**What to produce**.
For the listing that follows, give again exactly the lines from the one with "scene.render.fps = FPS" to the one with "for key, value", including both.

======== Given data

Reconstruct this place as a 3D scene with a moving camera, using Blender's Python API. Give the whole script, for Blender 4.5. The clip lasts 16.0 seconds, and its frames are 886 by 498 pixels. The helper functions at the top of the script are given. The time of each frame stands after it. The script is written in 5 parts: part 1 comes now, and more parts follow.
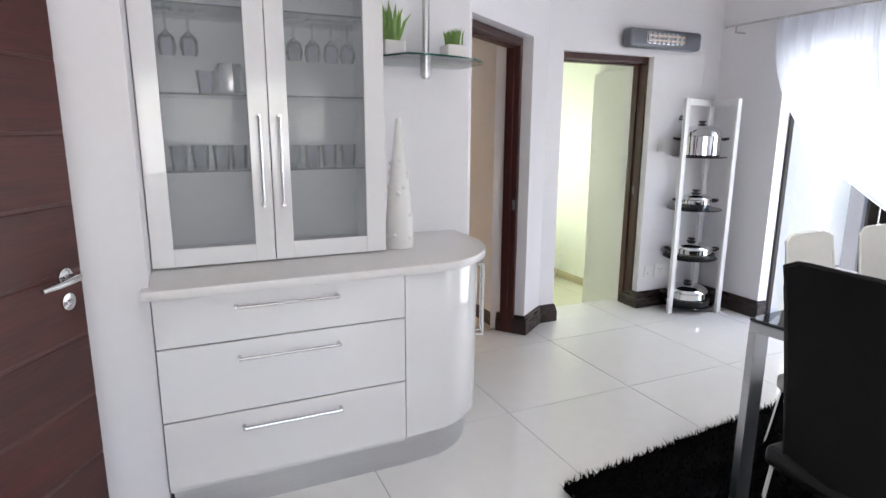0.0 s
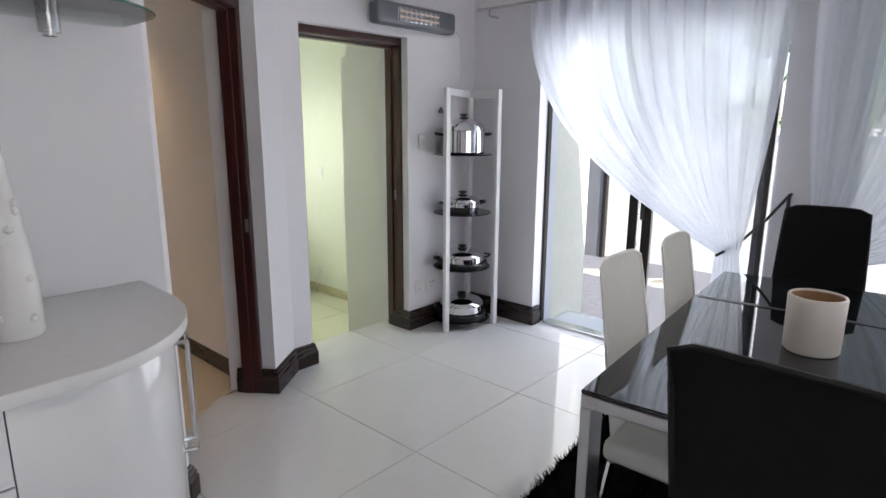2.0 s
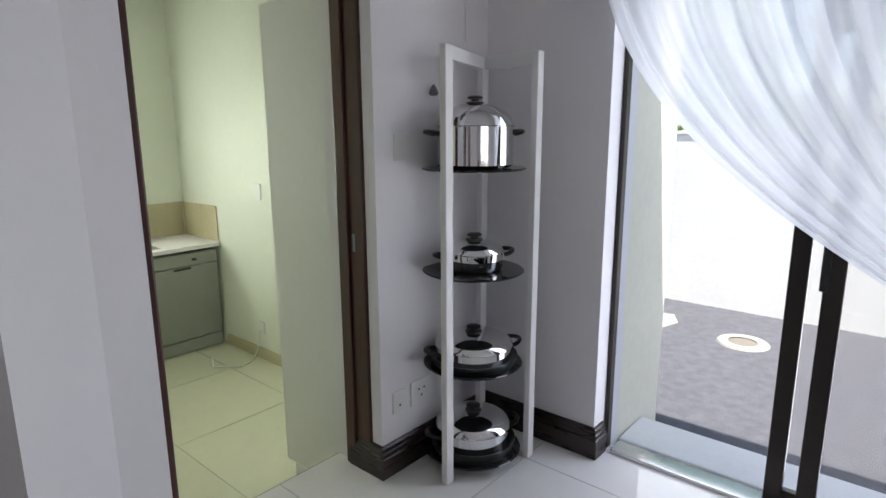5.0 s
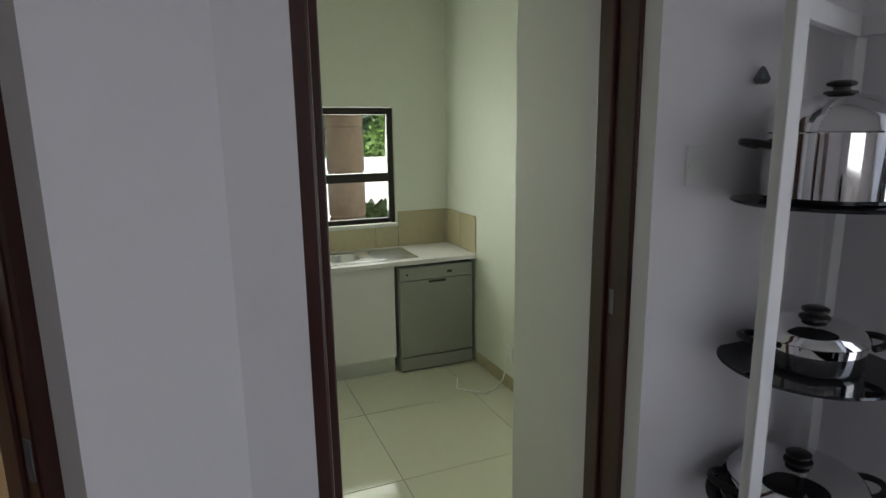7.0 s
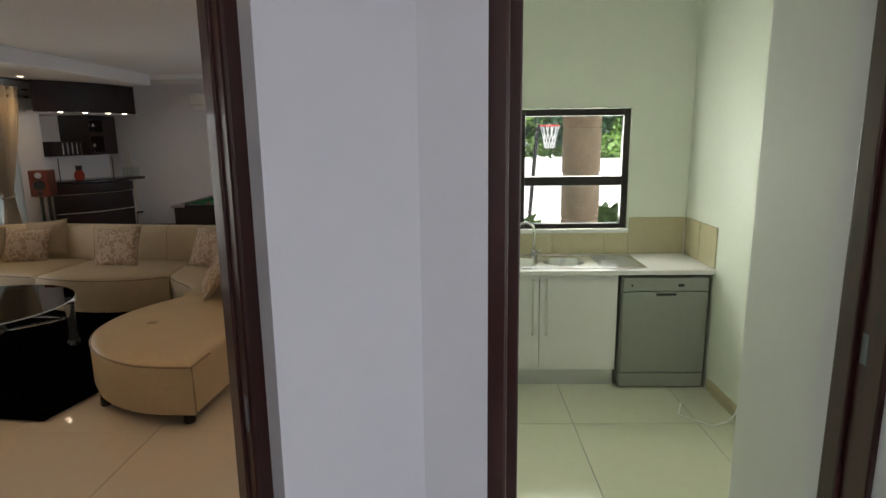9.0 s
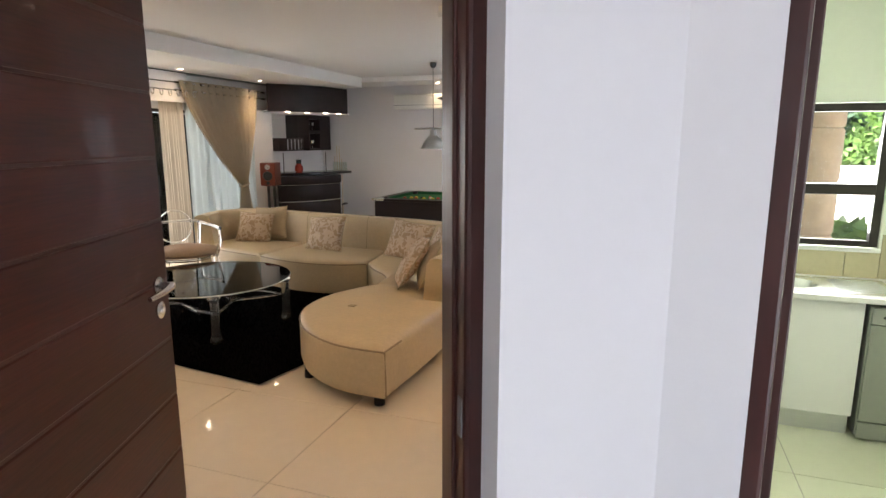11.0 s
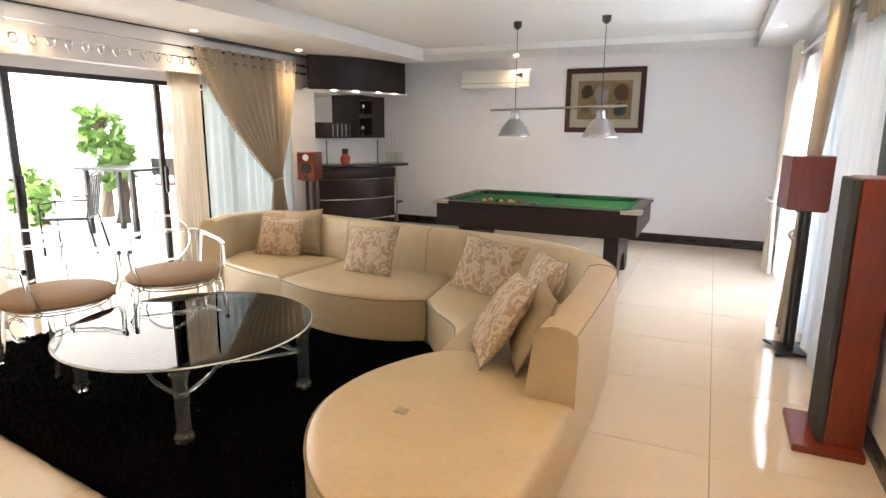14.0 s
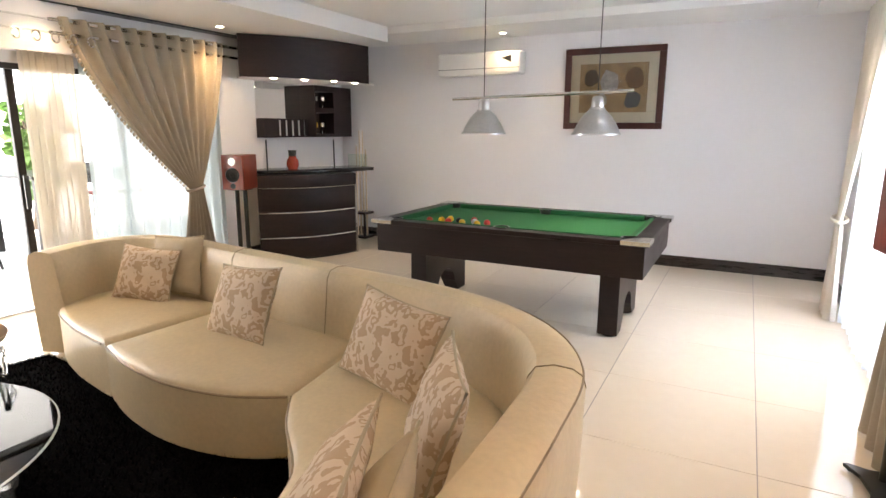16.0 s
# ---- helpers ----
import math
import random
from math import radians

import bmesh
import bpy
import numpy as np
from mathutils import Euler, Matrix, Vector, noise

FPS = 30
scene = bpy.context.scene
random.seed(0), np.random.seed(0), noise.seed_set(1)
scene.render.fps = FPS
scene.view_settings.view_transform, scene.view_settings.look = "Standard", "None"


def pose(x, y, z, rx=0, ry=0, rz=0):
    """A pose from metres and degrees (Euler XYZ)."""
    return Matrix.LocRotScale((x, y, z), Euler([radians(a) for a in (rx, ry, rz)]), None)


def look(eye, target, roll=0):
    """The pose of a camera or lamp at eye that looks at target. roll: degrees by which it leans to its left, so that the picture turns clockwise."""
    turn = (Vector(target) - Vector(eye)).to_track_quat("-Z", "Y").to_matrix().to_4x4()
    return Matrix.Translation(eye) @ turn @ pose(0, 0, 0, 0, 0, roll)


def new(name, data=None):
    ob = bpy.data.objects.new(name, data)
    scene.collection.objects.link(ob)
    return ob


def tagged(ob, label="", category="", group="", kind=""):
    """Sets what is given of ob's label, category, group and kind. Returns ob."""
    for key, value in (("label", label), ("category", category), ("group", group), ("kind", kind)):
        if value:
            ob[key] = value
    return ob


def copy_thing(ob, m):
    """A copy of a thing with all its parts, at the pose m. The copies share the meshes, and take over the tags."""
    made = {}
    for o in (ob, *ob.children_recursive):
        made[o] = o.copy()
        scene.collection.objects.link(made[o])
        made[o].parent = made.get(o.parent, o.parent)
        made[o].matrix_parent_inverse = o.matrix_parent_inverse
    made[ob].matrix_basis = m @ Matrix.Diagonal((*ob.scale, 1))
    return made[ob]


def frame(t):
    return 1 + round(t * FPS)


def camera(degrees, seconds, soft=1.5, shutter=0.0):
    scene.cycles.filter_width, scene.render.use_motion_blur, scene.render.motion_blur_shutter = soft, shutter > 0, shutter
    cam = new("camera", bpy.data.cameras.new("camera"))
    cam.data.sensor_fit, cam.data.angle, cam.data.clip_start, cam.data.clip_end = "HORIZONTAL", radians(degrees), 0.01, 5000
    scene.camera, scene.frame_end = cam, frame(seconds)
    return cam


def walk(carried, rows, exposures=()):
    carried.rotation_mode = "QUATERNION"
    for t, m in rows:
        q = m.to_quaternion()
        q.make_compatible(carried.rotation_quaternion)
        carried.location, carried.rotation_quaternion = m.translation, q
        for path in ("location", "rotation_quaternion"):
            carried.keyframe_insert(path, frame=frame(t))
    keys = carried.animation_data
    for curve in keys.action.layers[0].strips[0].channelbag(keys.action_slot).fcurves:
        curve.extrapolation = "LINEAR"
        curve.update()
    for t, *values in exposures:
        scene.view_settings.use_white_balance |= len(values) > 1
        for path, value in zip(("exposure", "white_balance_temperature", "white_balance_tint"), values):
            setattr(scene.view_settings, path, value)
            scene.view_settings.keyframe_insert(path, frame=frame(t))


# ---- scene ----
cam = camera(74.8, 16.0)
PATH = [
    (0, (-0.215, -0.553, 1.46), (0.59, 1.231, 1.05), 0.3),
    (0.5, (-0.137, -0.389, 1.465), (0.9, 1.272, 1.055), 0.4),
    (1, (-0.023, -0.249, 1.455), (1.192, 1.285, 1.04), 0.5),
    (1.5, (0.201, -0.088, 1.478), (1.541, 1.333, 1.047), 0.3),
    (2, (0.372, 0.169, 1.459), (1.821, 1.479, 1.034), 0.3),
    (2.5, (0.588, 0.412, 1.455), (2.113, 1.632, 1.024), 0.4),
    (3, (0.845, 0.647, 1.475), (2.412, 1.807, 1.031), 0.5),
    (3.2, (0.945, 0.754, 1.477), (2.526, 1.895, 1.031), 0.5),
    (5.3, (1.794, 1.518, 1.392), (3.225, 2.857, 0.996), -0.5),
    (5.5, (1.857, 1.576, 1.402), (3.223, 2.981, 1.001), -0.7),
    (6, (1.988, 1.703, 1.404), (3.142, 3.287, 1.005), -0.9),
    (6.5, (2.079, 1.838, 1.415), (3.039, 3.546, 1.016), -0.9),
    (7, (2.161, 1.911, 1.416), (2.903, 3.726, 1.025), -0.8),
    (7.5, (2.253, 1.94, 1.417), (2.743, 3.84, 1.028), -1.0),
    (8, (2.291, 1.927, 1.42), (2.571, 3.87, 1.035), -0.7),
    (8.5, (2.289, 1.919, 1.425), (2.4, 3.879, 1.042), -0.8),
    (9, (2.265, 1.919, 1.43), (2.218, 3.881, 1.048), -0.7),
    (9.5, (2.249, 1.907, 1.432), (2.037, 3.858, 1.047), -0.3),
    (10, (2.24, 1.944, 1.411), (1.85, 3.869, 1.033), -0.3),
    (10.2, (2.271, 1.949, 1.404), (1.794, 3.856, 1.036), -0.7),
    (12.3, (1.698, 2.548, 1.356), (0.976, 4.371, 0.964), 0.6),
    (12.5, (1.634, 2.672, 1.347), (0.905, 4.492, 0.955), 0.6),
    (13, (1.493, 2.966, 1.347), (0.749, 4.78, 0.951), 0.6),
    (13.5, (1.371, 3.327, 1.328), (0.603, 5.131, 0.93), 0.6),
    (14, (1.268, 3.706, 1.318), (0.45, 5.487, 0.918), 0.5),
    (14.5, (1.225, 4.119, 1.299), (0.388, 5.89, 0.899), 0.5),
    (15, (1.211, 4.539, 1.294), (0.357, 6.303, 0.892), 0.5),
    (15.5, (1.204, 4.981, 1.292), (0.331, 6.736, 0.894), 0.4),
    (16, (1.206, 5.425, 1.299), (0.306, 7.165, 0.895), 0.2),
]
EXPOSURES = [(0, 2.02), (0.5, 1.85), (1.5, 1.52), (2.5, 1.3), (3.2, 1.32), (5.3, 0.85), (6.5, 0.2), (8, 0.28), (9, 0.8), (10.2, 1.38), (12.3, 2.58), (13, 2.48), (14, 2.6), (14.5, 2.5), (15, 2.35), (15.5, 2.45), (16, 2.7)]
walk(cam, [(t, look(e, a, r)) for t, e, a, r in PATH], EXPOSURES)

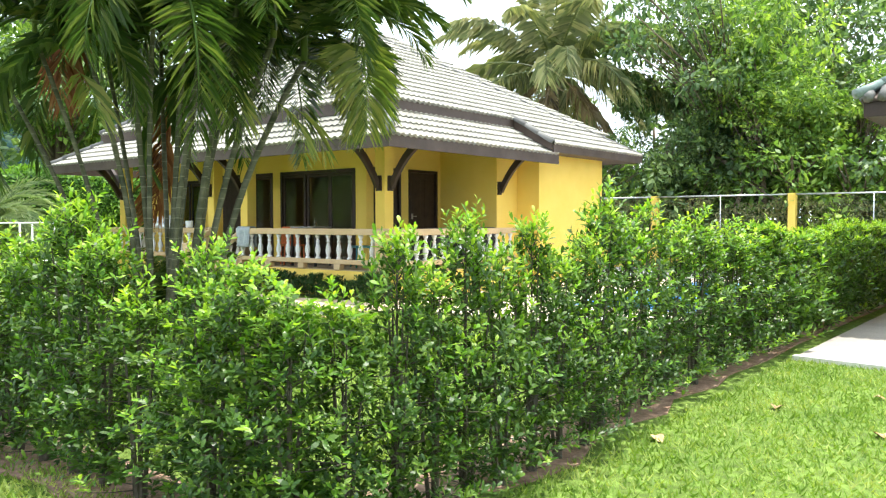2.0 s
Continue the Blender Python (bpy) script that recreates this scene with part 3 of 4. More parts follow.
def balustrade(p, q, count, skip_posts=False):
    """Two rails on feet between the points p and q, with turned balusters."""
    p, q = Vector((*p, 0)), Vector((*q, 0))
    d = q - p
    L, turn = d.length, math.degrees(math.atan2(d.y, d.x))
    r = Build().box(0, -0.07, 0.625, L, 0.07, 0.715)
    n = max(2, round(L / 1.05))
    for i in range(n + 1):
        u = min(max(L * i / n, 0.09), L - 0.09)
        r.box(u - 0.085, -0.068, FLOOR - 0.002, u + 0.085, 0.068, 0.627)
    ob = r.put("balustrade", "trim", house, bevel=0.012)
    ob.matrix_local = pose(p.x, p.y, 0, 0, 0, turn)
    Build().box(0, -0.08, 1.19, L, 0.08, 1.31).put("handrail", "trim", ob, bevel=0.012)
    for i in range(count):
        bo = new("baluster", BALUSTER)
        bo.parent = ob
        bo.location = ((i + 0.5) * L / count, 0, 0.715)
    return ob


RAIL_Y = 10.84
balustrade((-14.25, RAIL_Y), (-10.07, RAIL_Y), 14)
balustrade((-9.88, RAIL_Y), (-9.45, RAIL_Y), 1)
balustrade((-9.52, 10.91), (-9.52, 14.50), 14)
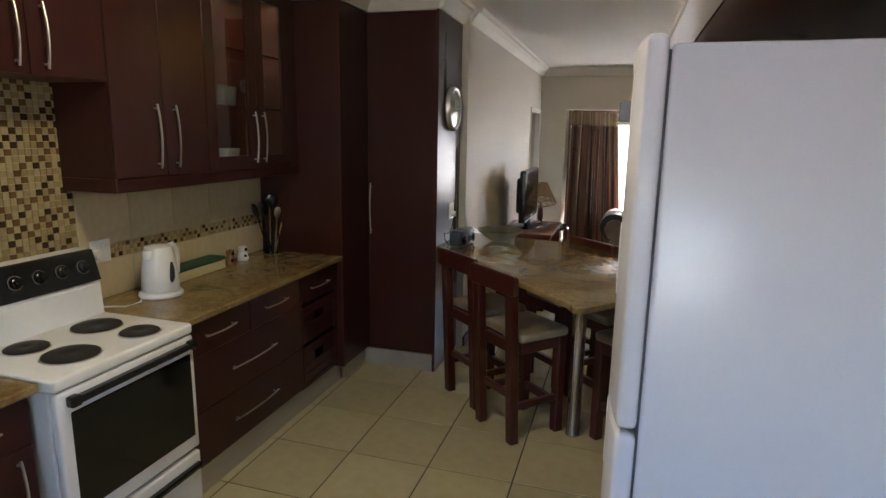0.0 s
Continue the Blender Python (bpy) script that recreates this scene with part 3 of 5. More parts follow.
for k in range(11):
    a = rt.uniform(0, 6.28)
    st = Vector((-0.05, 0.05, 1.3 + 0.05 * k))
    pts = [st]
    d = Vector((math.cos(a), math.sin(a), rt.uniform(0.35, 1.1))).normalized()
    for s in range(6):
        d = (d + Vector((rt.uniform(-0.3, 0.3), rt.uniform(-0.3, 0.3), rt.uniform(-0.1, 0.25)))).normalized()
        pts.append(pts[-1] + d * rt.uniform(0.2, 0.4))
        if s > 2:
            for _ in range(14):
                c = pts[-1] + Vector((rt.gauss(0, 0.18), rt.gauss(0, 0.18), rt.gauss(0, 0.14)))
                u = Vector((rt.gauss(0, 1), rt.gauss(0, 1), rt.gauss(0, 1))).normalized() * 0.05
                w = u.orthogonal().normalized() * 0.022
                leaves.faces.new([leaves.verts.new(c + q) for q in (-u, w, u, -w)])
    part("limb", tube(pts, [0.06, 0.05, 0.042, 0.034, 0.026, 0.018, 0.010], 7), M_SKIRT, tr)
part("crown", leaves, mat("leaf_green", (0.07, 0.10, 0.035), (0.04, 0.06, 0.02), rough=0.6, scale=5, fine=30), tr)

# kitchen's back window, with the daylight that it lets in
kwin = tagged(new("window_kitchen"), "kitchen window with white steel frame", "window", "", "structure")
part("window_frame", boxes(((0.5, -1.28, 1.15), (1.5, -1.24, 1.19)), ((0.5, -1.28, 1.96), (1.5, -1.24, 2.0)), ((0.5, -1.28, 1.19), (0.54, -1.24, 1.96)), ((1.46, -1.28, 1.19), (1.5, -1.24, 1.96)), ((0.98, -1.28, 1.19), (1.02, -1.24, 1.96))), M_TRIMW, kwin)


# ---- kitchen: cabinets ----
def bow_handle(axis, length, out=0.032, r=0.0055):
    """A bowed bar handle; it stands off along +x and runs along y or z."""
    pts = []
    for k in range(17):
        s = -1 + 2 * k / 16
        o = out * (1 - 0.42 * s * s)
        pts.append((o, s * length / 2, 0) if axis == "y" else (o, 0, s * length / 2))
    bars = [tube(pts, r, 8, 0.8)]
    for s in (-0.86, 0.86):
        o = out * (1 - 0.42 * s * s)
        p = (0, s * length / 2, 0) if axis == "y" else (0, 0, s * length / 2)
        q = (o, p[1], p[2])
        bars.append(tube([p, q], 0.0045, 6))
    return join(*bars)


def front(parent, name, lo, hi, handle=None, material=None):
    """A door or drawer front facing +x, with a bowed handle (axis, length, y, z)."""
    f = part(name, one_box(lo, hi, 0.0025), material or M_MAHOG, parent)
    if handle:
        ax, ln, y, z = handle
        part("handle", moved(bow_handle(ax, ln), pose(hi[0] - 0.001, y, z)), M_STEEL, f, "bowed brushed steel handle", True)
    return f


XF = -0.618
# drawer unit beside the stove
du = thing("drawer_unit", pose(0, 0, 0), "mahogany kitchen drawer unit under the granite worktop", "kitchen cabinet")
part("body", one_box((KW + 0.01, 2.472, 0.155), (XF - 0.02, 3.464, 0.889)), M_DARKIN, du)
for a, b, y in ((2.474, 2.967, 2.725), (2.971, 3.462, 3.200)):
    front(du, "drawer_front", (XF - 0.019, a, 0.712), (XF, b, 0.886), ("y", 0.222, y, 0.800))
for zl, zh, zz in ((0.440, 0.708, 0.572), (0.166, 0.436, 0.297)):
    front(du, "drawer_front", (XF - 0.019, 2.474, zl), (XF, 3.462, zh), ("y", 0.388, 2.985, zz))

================

**Solution to the exercise**.
scene.render.fps = FPS
scene.view_settings.view_transform, scene.view_settings.look = "Standard", "None"


def pose(x, y, z, rx=0, ry=0, rz=0):
    """A pose from metres and degrees (Euler XYZ)."""
    return Matrix.LocRotScale((x, y, z), Euler([radians(a) for a in (rx, ry, rz)]), None)


def look(eye, target, roll=0):
    """The pose of a camera or lamp at eye that looks at target. roll: degrees by which it leans to its left, so that the picture turns clockwise."""
    turn = (Vector(target) - Vector(eye)).to_track_quat("-Z", "Y").to_matrix().to_4x4()
    return Matrix.Translation(eye) @ turn @ pose(0, 0, 0, 0, 0, roll)


def new(name, data=None):
    ob = bpy.data.objects.new(name, data)
    scene.collection.objects.link(ob)
    return ob


def tagged(ob, label="", category="", group="", kind=""):
    """Sets what is given of ob's label, category, group and kind. Returns ob."""
    for key, value in (("label", label), ("category", category), ("group", group), ("kind", kind)):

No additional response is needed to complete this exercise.